After that, Claire just lay there alone in the dark, so very cold, completely still, as if she were already frozen like the other corpses in the water, thinking that freezing to death wasn’t going to be so bad, if it was her time to die, and a lot better than her bones being smashed apart with a bat. In time, even those thoughts faded away and she began to feel sleepy and content, and slowly entered into a lovely dream where she was snuggled up close to Black at home in their bed, warm and cozy, his arms around her, where she always felt safe and secure and happy. That was the last conscious thought she had, except that death seemed to be slowly creeping up on her, pulling her away as the grim reaper was purported to do. Finally, those thoughts faded, too, and it was just cold and dark with the sound of wind and blowing snow, and then even that faded away, and there was only nothing, nothing at all.
Epilogue
Pacing the floor and worried sick about Claire, Nick Black hadn’t been able to get hold of her or anybody else on their cell phones, the heavy snow making connections impossible for hours. He couldn’t get her coordinates on GPS, either, and didn’t have a clue where she was or what she was doing. But he wasn’t willing to wait any longer and was ready to go out searching for her when his cell phone finally rang around two o’clock in the morning. Caller ID said that it was Claire. Damn it, she was way out of line this time.
She should have called him and let him know where she was. What the hell was she doing out in a raging blizzard in the middle of the night?
“Claire! Where the hell are you? You all right?”
“Hey, Nick. Listen, it’s Joe McKay. I’m at the hospital. . . .”
Black went rigid. “Where’s Claire? Is she okay?”
“Well, actually she’s pretty messed up, but she’s gonna be okay, they think.”
Black shut his eyes, and his heart pretty much just stopped. “What happened to her?”

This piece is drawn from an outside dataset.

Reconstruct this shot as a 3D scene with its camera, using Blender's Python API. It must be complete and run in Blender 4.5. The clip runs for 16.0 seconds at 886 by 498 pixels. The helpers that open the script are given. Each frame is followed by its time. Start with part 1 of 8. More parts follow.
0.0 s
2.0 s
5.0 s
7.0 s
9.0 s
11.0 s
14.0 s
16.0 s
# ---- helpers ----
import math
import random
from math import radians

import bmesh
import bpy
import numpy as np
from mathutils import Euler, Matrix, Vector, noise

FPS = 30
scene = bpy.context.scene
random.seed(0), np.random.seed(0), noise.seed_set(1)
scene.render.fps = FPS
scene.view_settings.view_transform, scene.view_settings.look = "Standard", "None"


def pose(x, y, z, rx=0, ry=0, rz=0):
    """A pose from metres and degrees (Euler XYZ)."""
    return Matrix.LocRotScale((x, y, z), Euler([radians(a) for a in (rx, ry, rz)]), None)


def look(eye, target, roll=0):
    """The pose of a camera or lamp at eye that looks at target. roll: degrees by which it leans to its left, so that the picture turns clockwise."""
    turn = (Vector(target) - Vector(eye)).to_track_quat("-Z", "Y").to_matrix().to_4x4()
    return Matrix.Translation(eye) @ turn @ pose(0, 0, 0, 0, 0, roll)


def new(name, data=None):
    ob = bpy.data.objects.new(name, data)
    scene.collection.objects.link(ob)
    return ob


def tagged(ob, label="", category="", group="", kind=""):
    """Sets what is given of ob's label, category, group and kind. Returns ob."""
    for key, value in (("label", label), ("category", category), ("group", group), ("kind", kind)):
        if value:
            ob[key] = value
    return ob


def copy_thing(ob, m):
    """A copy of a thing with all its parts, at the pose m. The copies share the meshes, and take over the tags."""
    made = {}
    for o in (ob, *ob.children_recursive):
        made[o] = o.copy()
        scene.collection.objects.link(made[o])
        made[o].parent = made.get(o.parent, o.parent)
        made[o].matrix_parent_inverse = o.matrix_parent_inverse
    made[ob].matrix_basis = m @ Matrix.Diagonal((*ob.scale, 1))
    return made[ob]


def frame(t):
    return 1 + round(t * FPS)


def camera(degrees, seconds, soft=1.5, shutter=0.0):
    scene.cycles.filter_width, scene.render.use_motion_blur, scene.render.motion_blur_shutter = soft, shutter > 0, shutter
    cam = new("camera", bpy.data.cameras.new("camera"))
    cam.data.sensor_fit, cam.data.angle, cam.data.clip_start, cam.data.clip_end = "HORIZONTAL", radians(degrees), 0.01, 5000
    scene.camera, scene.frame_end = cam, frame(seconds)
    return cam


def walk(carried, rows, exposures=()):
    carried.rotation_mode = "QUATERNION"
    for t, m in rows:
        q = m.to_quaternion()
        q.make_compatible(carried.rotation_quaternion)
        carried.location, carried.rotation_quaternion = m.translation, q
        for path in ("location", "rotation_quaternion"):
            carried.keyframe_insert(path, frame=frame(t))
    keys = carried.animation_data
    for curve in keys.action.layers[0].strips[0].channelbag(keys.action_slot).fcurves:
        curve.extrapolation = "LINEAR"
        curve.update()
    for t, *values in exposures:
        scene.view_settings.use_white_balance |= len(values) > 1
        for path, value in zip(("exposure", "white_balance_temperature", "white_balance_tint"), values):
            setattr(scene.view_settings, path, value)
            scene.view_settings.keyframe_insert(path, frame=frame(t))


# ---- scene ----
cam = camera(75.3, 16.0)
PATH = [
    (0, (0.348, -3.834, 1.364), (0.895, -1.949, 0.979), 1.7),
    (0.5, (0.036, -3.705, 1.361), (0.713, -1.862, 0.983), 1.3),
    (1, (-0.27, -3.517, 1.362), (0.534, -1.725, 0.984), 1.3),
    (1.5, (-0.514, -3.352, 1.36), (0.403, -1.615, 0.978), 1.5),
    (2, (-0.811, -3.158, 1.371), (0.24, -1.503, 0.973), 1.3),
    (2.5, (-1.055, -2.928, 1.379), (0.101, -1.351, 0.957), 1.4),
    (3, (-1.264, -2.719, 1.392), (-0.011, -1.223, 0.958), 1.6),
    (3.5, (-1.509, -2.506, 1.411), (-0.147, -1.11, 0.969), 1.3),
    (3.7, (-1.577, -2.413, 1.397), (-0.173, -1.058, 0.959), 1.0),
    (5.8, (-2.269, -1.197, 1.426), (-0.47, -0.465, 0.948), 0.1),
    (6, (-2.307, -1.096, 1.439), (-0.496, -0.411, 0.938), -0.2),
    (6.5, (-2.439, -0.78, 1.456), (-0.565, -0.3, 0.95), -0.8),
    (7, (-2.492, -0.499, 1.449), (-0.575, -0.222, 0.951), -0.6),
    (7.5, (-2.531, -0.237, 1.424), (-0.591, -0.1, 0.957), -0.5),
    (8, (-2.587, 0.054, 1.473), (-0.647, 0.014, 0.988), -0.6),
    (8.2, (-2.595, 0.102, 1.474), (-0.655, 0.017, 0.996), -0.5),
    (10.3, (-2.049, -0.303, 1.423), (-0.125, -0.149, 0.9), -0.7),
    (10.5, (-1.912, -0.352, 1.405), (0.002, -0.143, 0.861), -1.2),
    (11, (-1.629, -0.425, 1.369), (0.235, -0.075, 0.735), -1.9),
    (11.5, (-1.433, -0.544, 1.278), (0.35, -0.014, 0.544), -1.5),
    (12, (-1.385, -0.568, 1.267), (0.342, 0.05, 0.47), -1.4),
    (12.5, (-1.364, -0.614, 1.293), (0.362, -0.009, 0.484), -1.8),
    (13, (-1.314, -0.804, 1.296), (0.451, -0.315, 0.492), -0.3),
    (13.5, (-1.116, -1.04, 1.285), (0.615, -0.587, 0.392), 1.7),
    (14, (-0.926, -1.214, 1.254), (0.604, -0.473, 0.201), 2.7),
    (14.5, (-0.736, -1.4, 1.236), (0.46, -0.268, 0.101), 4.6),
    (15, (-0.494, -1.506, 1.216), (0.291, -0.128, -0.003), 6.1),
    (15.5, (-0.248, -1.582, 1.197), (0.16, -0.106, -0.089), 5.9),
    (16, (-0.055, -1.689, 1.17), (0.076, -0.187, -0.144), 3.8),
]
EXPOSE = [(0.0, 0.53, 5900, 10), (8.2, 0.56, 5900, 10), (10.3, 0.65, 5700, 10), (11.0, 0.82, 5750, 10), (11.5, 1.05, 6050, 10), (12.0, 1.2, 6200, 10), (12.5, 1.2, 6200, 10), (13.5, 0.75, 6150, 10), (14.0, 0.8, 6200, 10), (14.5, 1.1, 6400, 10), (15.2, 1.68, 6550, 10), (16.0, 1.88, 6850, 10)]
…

“She got herself into some trouble with those maniacs she was tracking. I heard gunfire out in my backwoods, and I took off out there on the snowmobile to see what was going down. That’s when I found them.”
“Found who? For God’s sake, Joe, tell me what happened!”

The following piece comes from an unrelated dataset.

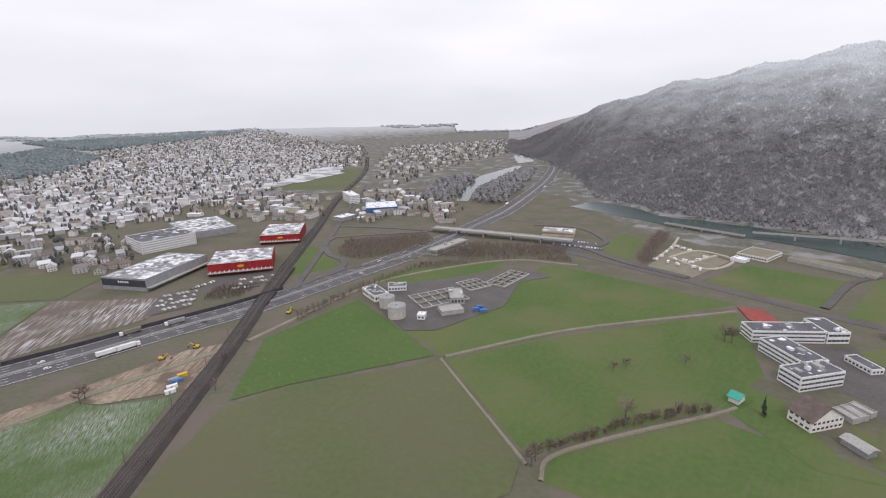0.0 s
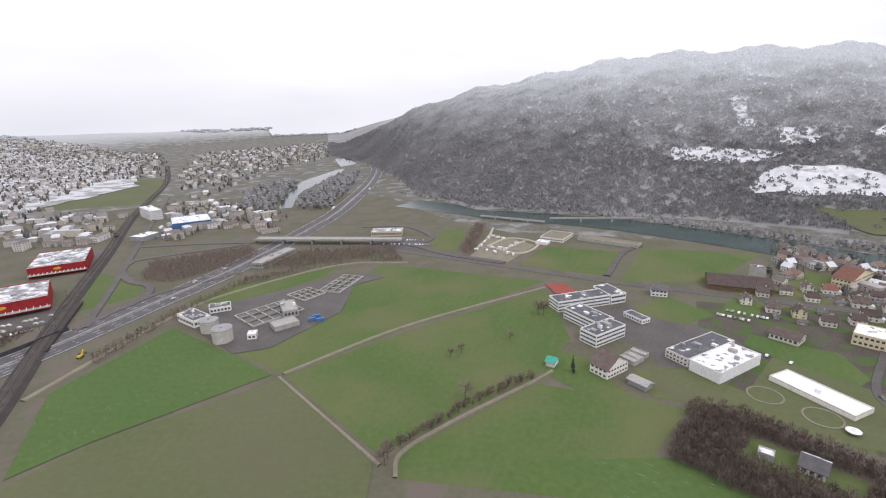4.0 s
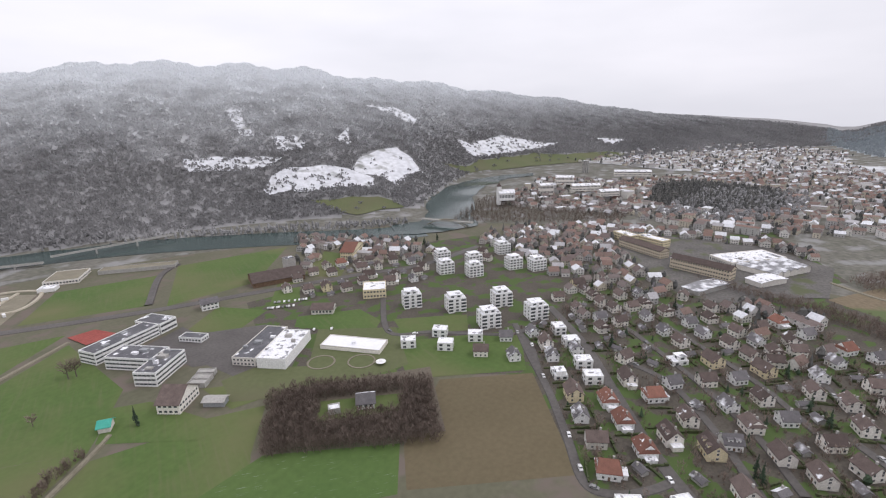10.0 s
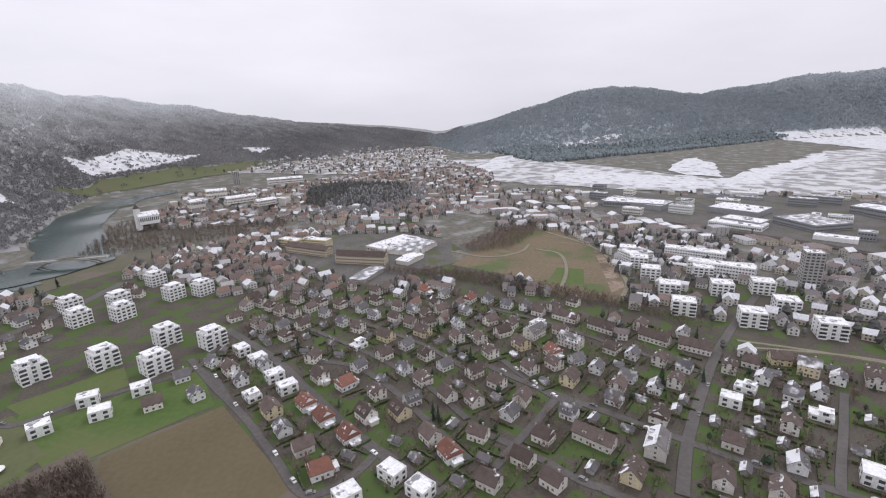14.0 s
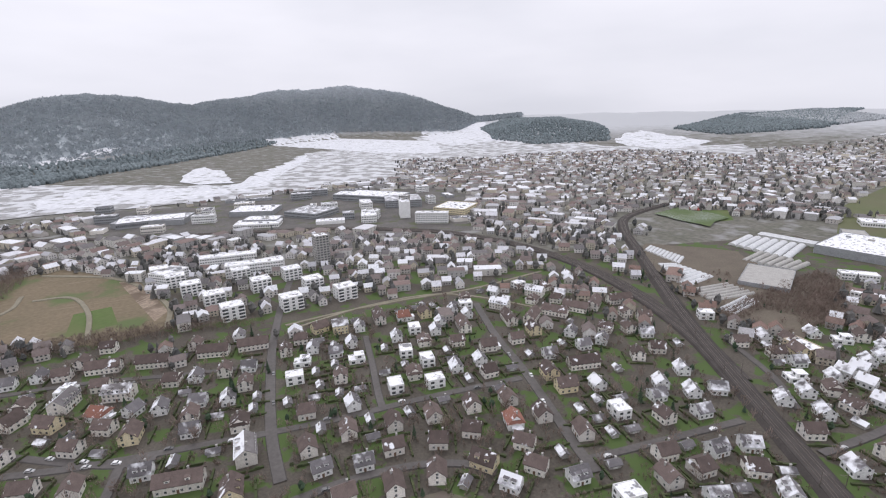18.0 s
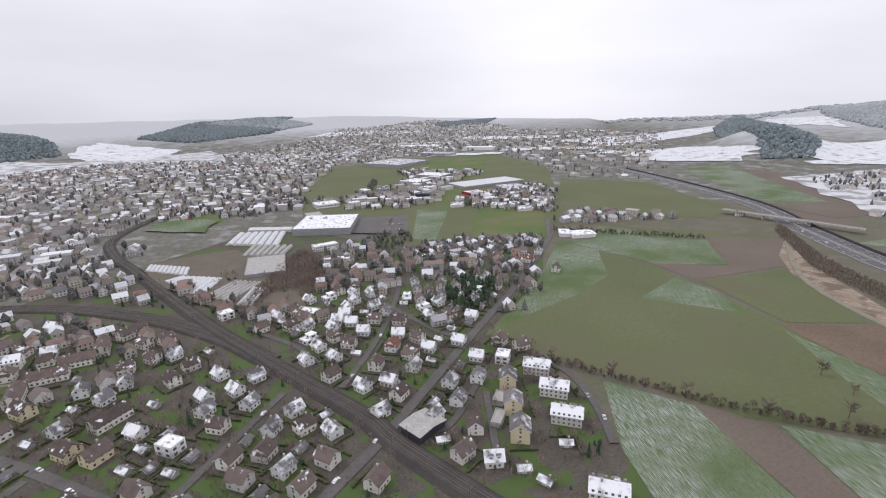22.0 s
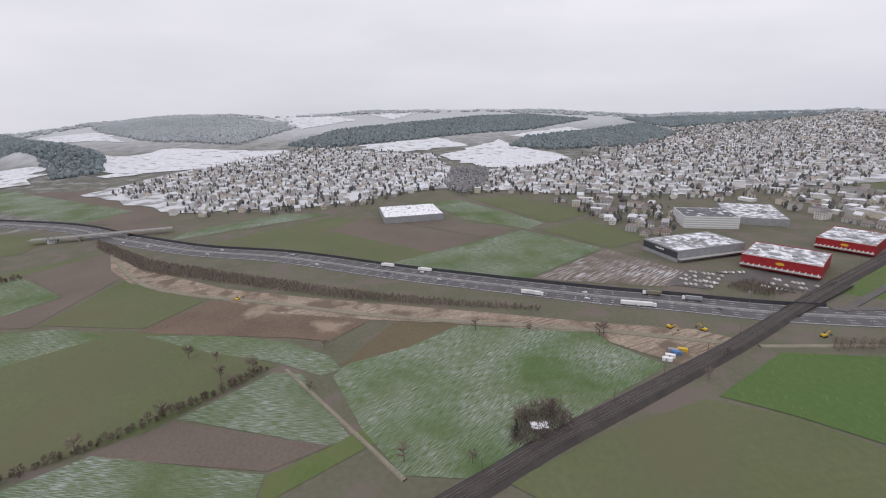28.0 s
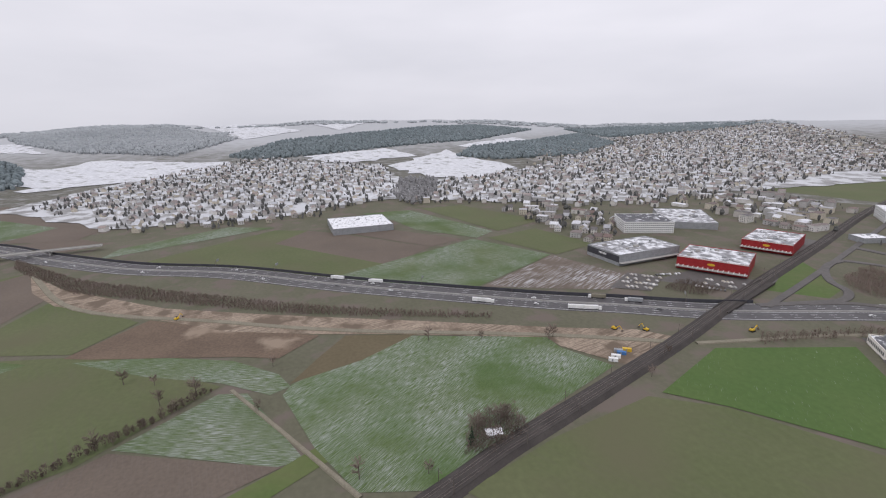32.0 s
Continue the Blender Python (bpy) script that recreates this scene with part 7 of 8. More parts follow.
# retail park
for p0, p1, p2, h, lab in (((-412.1, 352.2), (-360.6, 392.1), (-385.1, 441.6), 13, "large red retail store with white trim and roof machines"), ((-452.9, 475.1), (-408.8, 501.6), (-439.6, 563.4), 12, "second red retail block behind the first")):
    r = block("retail_store", lab, "store", p0, p1, p2, h, "red", "slushroof", 0, 14, group="red retail stores", canopy=6)
    L = (Vector(p1) - Vector(p0)).length / 2
    W = frame_of(p0, p1, p2)[4] / 2
    local(r, "cornice", "whitewall", lambda s: s.box(-L - 0.15, -W - 0.15, h - 0.2, L + 0.15, -W - 0.01, h + 0.5))
    local(r, "sign", "yellow", lambda s: s.add([(math.cos(6.2832 * i / 20) * 3.6, -u, math.sin(6.2832 * i / 20) * 1.3) for u in (0.0, 0.35) for i in range(20)], [tuple(range(20, 40))] + [(i, (i + 1) % 20, 20 + (i + 1) % 20, 20 + i) for i in range(20)]), "yellow oval sign").matrix_basis = pose(0, -W - 0.05, h * 0.66, 0, 0, 0)
    for k in range(14):
        u = -L + 2 * L * (k + 0.5) / 14
        local(r, "awning_fin", "whitewall", lambda s: s.box(u - 0.2, -W - 6, 3.9, u + 0.2, -W, 5.2))
grey = block("furniture_store", "grey store with a dark glazed front and snowy roof", "store", (-433.9, 297.8), (-447.2, 384.2), (-499.7, 380.4), 12, "greyclad", "slushroof", 0, 10, canopy=5)
gx, gy, gr, gL, gW = frame_of((-433.9, 297.8), (-447.2, 384.2), (-499.7, 380.4))
local(grey, "dark_front", "darkclad", lambda s: s.box(-gL / 2 - 0.12, -gW / 2, 4, -gL / 2, gW / 2, 11))
for k in range(6):
    local(grey, "sign_bar", "whitewall", lambda s: s.box(-gL / 2 - 0.2, -6 + k * 2.2, 7.6, -gL / 2 - 0.1, -4.6 + k * 2.2, 9.6))
block("office_block", "white five-storey office block with window bands", "office", (-563.8, 390.9), (-542, 453.1), (-589.3, 494.8), 15, "whitewall", "wetroof", 5, 4)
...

“Claire, and some FBI agent she knows named Laurie Dale. Claire was lying unconscious in the snow, wet and half frozen. God, Nick, I thought she was dead, for sure.”
“Oh, God.”
“Somebody worked her over pretty good. The Dale woman was gunshot but still on her feet, and some guy with them had been shot, too, and was barely breathing. I got them all back to my house as quick as I could and wrapped them up in blankets, and then got them down here to Canton County Medical in my truck. Claire’s asking for you. Told me to call you and tell you that she was okay and ask you to come to the hospital.”
“I’m on my way.”
Despite the inclement weather, Black made it to the hospital in the Humvee in less than ten minutes. He pushed through the emergency room doors and found Joe McKay just inside the entrance, leaning against the wall and waiting for him.